At a minimum, the news that the National Security Agency is engaged in an extremely broad effort to gather the phone records of millions of Americans would seem to warrant a full public debate about the program. The problem is that we can’t really have any such debate, because so much of the program is shrouded in secrecy. So step one is to secure more transparency around it — and the legal rationale the Obama administration is claiming for it.

That’s the key takeaway that was offered to me by Senator Tom Udall of New Mexico, who is in a good position to address this story, because he was one of the Senators who first raised the possibility back in 2012 that this could happen.

“The news that the government issued a blanket order for Americans’ phone records is deeply disturbing,” Udall told me. “We need to know what they are doing, and what their legal basis for doing it is.”

Last year, Udall asked the Director of National Intelligence to provide “as much information as possible” to Congress and the public about the 2012 reauthorization of the FISA Amendments Act of 2008, which gave the government sweeping surveillance authority like that in the Patriot Act. Udall worried that it could lead to surveillance overreach such as what we may be seeing now.

Meanwhile, another Senator Udall — Mark Udall of Colorado — along with Senator Ron Wyden, last year asked the Obama administration for more information about its secret interpretation of Section 215 of the Patriot Act, which authorizes the government to demand information from telephone carriers about calls. “There is now a significant gap between what most Americans think the law allows and what the government secretly claims the law allows,” the Senators wrote in a letter to Attorney General Eric Holder, one that was not answered to their satisfaction.

The Guardian’s Glenn Greenwald reported late yesterday that under an order by the secret Foreign Intelligence Surveillance Court, the government is collecting the phone records of millions of Verizon customers in the United States — raising questions about the proper limits on the government’s information gathering power.

Today the Obama administration, and Senators in both parties, defended the surveillance program, arguing that it only collects metadata, doesn’t allow for listening in on calls, and that it is a critical tool in allowing the intel community to monitor the activities of suspected terrorists. But Udall noted that the sheer lack of information about the program’s scope and functioning made any real public evaluation of it — or debate about it — impossible. Indeed, he suggested more transparency could precede any decision about the program itself — striking, in effect, a balance between officials’ defense of the program and the public’s right to know about it.

“The important thing is to make all of this public,” Senator Tom Udall told me. “Let the American people know what you are doing. The American people have a right to know this. We can have the debate of national security versus privacy.”

Udall said he would renew his push for a legislative solution that would bring about more transparency. He said the Director of National Intelligence should be required to report to Congress a full assessment of the extent of communications monitored and the degree to which info on wholly domestic communications has been collected — in short, an explanation of just how sweeping the program really is. If the President thinks divulging anything in the assessment is a threat to national security, he can redact it, Udall said.

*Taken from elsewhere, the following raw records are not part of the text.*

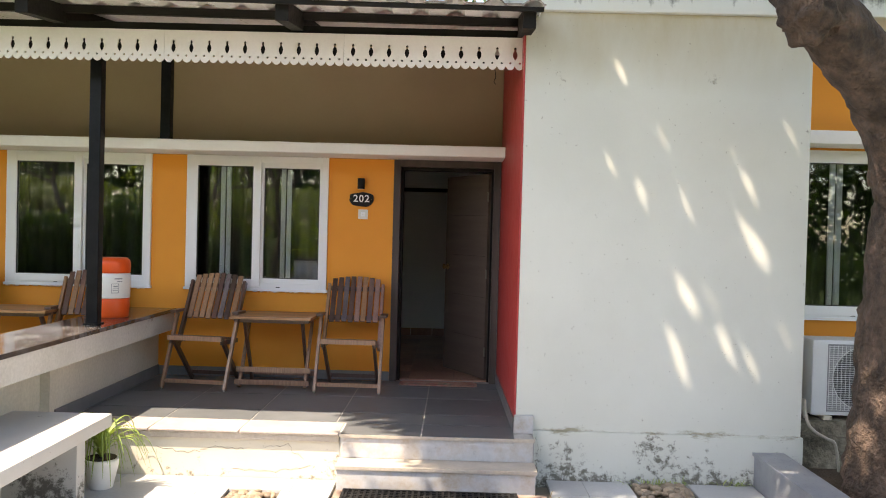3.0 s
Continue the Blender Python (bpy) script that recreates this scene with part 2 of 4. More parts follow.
M_PEBBLE = surface("river_pebble", (0.26, 0.19, 0.13), (0.42, 0.33, 0.24), 12, 0.6, grain=80, bumps=0.15, random=0.5)
def plain(name, colour, rough):
    """Smooth moulded plastic."""
    m, nt, b = shader(name)
    n = noise_node(nt, 1.5, 2, 0.5)
    nt.links.new(ramp(nt, n, [(0.3, tuple(c * 0.985 for c in colour)), (0.7, colour)]), b.inputs["Base Color"])
    b.inputs["Roughness"].default_value = rough
    return m


M_UPVC = plain("white_upvc", (0.82, 0.82, 0.82), 0.32)
M_BLACK_SEAL = surface("black_rubber_seal", (0.015, 0.015, 0.015), (0.025, 0.025, 0.025), 5, 0.6)
M_STEEL = surface("black_painted_steel", (0.005, 0.0055, 0.007), (0.012, 0.012, 0.014), 5, 0.4, grain=40, bumps=0.05, spec=0.2)
M_RAFTER = surface("dark_roof_steel", (0.007, 0.006, 0.005), (0.016, 0.013, 0.011), 4, 0.6, grain=40, spec=0.2)
M_FASCIA = surface("white_fascia_board", (0.74, 0.70, 0.69), (0.79, 0.75, 0.74), 3, 0.5, grain=50, bumps=0.03, mottle=0.03, stain=((0.58, 0.52, 0.48), 4, 0.66, 0.85))
M_ROOF = surface("lichened_roof_sheet", (0.27, 0.24, 0.21), (0.22, 0.105, 0.075), 2.5, 0.8, grain=30, bumps=0.4, stain=((0.10, 0.09, 0.07), 5, 0.55, 0.7), lo=0.45, hi=0.65)
M_SHEET = surface("pale_sheet_underside", (0.8, 0.8, 0.8), (0.86, 0.86, 0.86), 2, 0.45, grain=20, bumps=0.05)
M_DOORFRAME = surface("brown_grey_door_frame", (0.060, 0.046, 0.041), (0.100, 0.078, 0.070), 2.5, 0.5, grain=45, bumps=0.35, stretch=(4, 4, 0.4), spec=0.3, stain=((0.26, 0.22, 0.20), 9.0, 0.70, 0.80))
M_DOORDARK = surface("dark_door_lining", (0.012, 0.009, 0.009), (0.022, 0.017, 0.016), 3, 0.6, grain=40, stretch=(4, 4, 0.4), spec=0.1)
M_DOOR = surface("dark_laminate_door", (0.105, 0.074, 0.060), (0.135, 0.098, 0.082), 1.6, 0.42, grain=16, bumps=0.08, dist=0.002, stretch=(0.6, 0.6, 8), spec=0.3, mottle=0.09)
M_BRASS = surface("aged_brass", (0.40, 0.26, 0.12), (0.55, 0.38, 0.18), 8, 0.3, metal=1.0, bumps=0.0)
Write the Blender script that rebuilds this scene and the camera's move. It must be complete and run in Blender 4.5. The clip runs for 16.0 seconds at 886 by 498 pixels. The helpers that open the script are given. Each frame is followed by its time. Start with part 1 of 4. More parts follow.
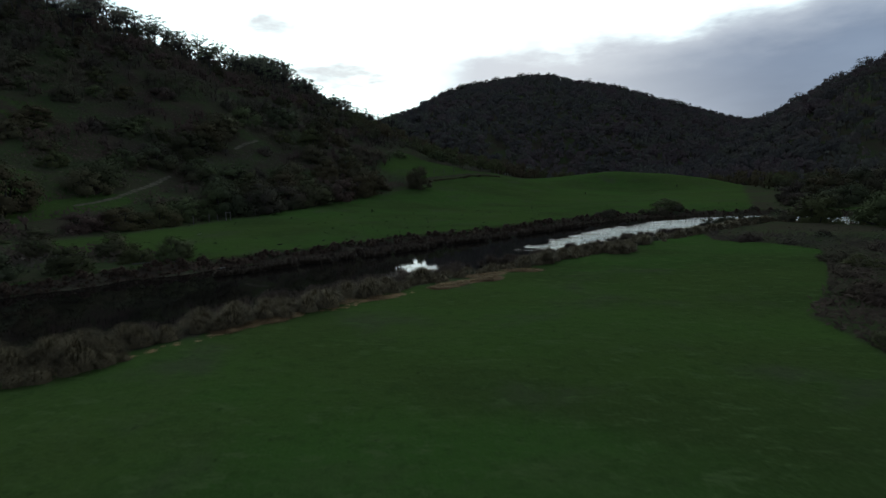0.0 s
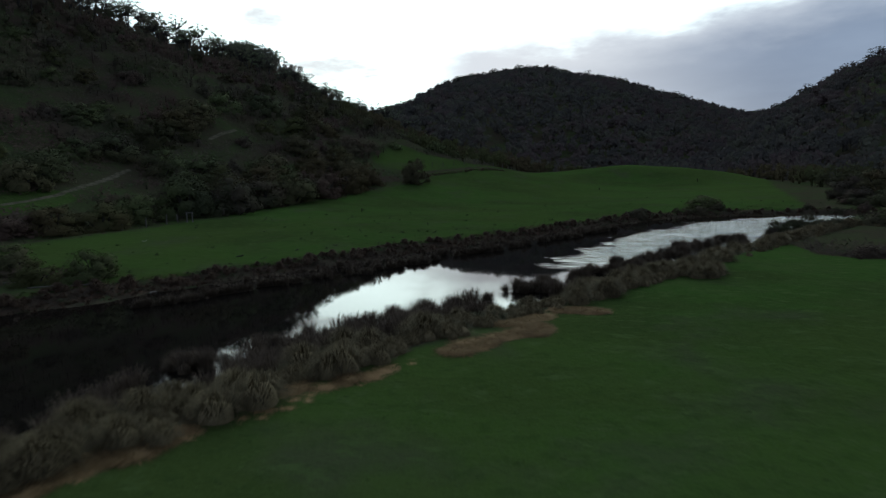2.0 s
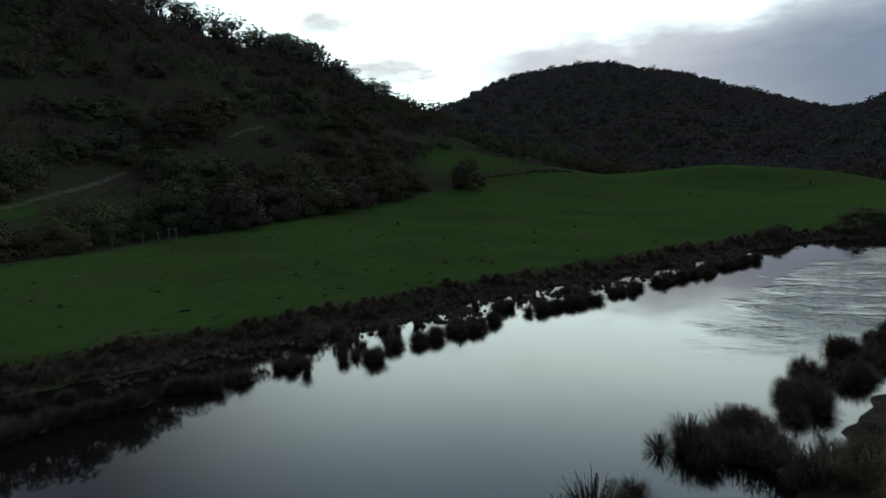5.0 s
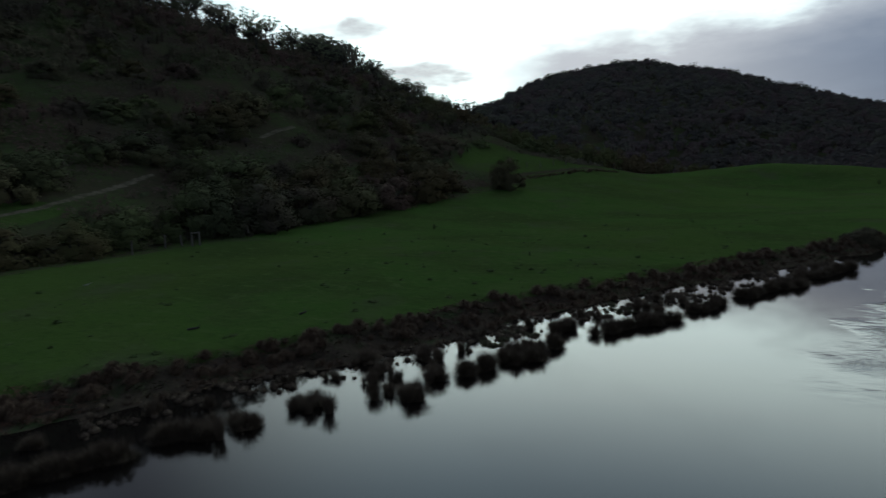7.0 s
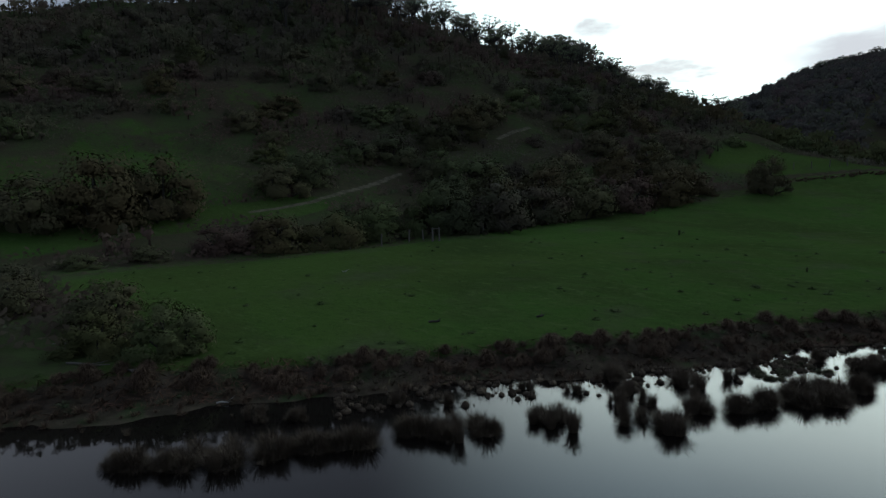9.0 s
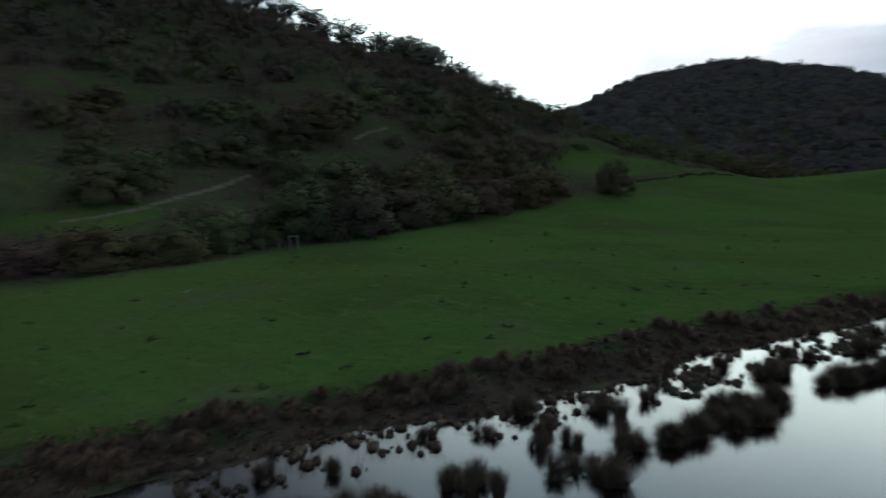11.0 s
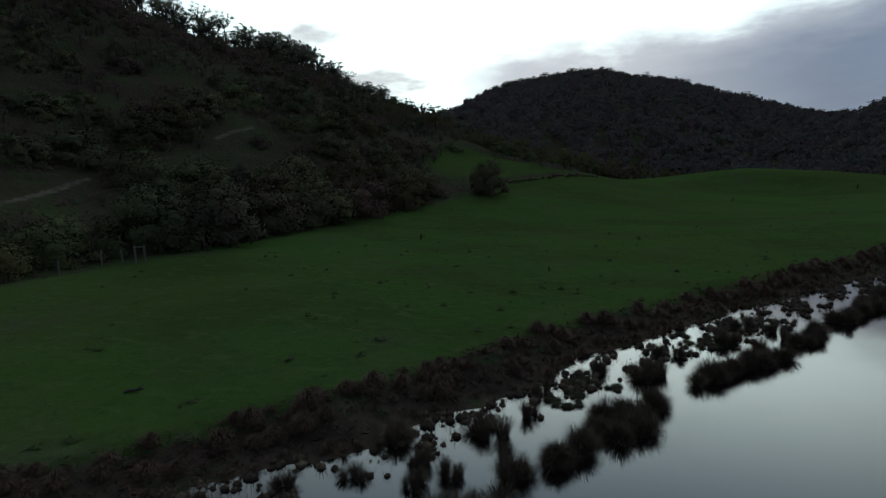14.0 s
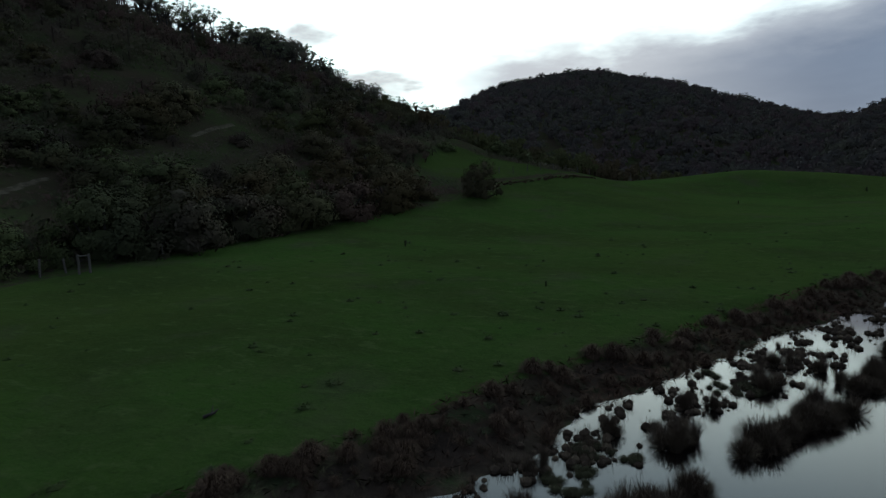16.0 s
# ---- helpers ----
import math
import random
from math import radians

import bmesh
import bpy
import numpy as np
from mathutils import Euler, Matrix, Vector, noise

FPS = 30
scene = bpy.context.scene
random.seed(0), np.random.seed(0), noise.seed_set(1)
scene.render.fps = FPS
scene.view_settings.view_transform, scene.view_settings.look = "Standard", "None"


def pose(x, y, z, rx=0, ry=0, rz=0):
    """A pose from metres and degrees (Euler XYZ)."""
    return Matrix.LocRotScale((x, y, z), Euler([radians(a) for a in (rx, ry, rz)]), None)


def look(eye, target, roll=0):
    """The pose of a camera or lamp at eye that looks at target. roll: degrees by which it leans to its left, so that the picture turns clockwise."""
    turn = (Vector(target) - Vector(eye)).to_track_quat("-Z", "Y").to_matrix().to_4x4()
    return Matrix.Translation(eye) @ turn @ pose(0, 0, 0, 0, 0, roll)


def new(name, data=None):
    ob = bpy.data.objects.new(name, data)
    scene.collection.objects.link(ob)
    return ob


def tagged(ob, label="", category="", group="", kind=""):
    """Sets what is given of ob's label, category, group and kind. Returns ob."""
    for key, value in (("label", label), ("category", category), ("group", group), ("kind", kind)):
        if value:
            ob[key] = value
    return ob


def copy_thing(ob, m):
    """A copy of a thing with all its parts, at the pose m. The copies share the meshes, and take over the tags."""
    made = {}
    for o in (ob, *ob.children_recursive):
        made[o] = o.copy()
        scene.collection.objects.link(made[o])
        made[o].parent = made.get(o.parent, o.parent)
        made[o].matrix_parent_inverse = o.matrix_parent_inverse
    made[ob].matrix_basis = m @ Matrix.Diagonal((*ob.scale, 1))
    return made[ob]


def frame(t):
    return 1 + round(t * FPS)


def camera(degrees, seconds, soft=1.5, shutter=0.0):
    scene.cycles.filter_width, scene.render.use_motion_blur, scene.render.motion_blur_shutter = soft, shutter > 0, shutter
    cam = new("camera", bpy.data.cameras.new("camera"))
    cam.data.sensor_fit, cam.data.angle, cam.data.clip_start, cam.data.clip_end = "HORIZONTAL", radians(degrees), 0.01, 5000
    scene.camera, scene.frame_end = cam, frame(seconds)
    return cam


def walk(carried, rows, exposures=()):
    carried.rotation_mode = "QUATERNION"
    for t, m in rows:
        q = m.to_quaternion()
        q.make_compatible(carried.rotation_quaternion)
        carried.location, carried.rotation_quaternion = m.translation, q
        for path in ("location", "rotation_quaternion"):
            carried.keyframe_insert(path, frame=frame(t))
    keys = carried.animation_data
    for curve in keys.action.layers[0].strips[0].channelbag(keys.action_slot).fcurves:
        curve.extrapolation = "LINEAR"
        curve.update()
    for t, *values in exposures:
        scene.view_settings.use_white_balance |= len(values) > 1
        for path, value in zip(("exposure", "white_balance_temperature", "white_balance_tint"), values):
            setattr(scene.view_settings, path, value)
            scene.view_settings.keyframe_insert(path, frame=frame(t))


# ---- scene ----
cam = camera(74.5, 16.0, soft=1.35, shutter=0.5)
PATH = [
    (0, (16.841, -41.247, 7.657), (16.355, -39.323, 7.41), -2.0),
    (0.5, (15.838, -38.194, 7.628), (15.355, -36.27, 7.376), -1.9),
    (1, (14.774, -34.977, 7.555), (14.294, -33.052, 7.297), -2.0),
    (1.5, (13.713, -31.55, 7.515), (13.237, -29.625, 7.252), -1.9),
    (2, (12.706, -28.018, 7.529), (12.234, -26.093, 7.263), -2.0),
    (2.5, (11.733, -24.518, 7.567), (11.266, -22.592, 7.298), -1.9),
    (3, (10.805, -20.952, 7.618), (10.342, -19.025, 7.347), -1.9),
    (3.5, (9.822, -17.437, 7.692), (9.263, -15.535, 7.422), -2.1),
    (4, (9.0, -14.073, 7.777), (8.377, -12.192, 7.51), -2.3),
    (4.2, (8.704, -12.939, 7.784), (8.064, -11.063, 7.517), -1.8),
    (6.3, (5.687, -4.82, 7.59), (5.029, -2.947, 7.344), -2.9),
    (6.5, (5.475, -4.617, 7.573), (4.821, -2.744, 7.319), -2.7),
    (7, (5.226, -4.542, 7.438), (4.472, -2.705, 7.194), -2.5),
    (7.5, (4.922, -4.531, 7.306), (3.93, -2.809, 7.081), -2.6),
    (8, (4.715, -4.399, 7.227), (3.37, -2.934, 7.019), -1.9),
    (8.2, (4.543, -4.266, 7.208), (3.153, -2.843, 7.001), -1.8),
    (10.3, (1.282, -1.827, 7.26), (-0.029, -0.332, 7.049), -1.6),
    (10.5, (0.944, -1.525, 7.267), (-0.31, 0.019, 7.057), -1.7),
    (11, (0.125, -0.839, 7.244), (-0.866, 0.885, 7.027), -2.2),
    (11.5, (-0.386, -0.545, 7.222), (-1.071, 1.32, 6.996), -2.6),
    (12, (-0.469, -0.47, 7.172), (-1.068, 1.424, 6.945), -2.6),
    (12.5, (-0.364, -0.38, 7.152), (-0.966, 1.514, 6.926), -2.6),
    (13, (-0.277, -0.136, 7.172), (-0.882, 1.757, 6.946), -2.6),
    (13.5, (-0.322, 0.481, 7.169), (-0.933, 2.372, 6.943), -2.6),
    (14, (-0.431, 1.372, 7.154), (-1.045, 3.263, 6.929), -2.6),
    (14.5, (-0.57, 2.476, 7.145), (-1.183, 4.366, 6.921), -2.5),
    (15, (-0.737, 3.692, 7.188), (-1.347, 5.584, 6.964), -2.4),
    (15.5, (-0.923, 5.039, 7.2), (-1.529, 6.932, 6.978), -2.5),
    (16, (-1.134, 6.359, 7.186), (-1.735, 8.253, 6.963), -2.4),
]
walk(cam, [(t, look(eye, target, roll)) for t, eye, target, roll in PATH],
     [(0.0, -0.1), (2.0, 0.0), (4.0, -0.1), (6.3, -0.38), (8.2, -0.4), (10.3, 0.4), (11.0, 0.3), (11.6, 0.05), (12.5, -0.24), (16.0, -0.36)])

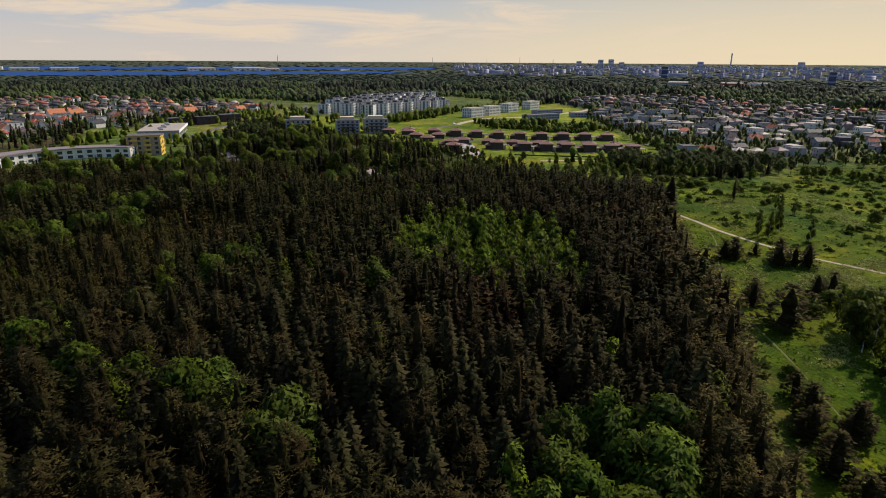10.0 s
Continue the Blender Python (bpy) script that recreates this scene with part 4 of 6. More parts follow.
def dark_row():
    ob = thing("brown_terrace", "dark brown two-storey terrace", "terrace", "dark terraces")
    w, d, h = 19.0, 9.0, 6.6
    part("wall", box(-w / 2, w / 2, -d / 2, d / 2, -1, h), BROWN_WALL, ob)
    part("roof", box(-w / 2 - 0.2, w / 2 + 0.2, -d / 2 - 0.2, d / 2 + 0.2, h + 0.004, h + 0.3), FELT_ROOF, ob)
    rows_of_windows(ob, w, d, 2, 2.9, 6, "s", 1.3, 1.4, 1.7)
    return ob


repeat(dark_row(), [(68, 648, -6, 1), (93, 645, -6, 1), (117, 650, -6, 1)])


def long_school():
    ob = thing("long_hall", "long low grey hall with a ribbon of windows", "hall", "long halls")
    w, d, h = 52.0, 14.0, 6.0
    part("wall", box(-w / 2, w / 2, -d / 2, d / 2, -1, h), BLUE_GREY, ob)
    part("roof", box(-w / 2 - 0.2, w / 2 + 0.2, -d / 2 - 0.2, d / 2 + 0.2, h + 0.004, h + 0.35), FELT_ROOF, ob)
    rows_of_windows(ob, w, d, 2, 2.8, 11, "s", 3.2, 1.3, 1.7)
    return ob


repeat(long_school(), [(372, 482, -10, 0.8), (440, 470, -22, 1.0), (470, 440, -22, 1.0), (420, 510, -10, 0.9)])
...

Some have argued that what Obama is doing is not akin to what happened under President Bush, noting that Bush was criticized for warrantless wiretapping with no approval from FISA, while the current order was authorized by FISA but didn’t involve wiretapping. But Udall said there are still plenty of troubling similarities. “This is a very broad collection of Americans’ private information,” Udall said.

What does seem immediately clear is that we need to know more. “I’m asking the administration to be forthright about what they are doing, and they are not being forthright,” Udall said. “We still aren’t getting answers about how broad and sweeping this is. The first thing you need for this debate is the answer to that question.”


UPDATE: Post edited to better explain the contributions to the debate made by both Udalls — Tom and Mark.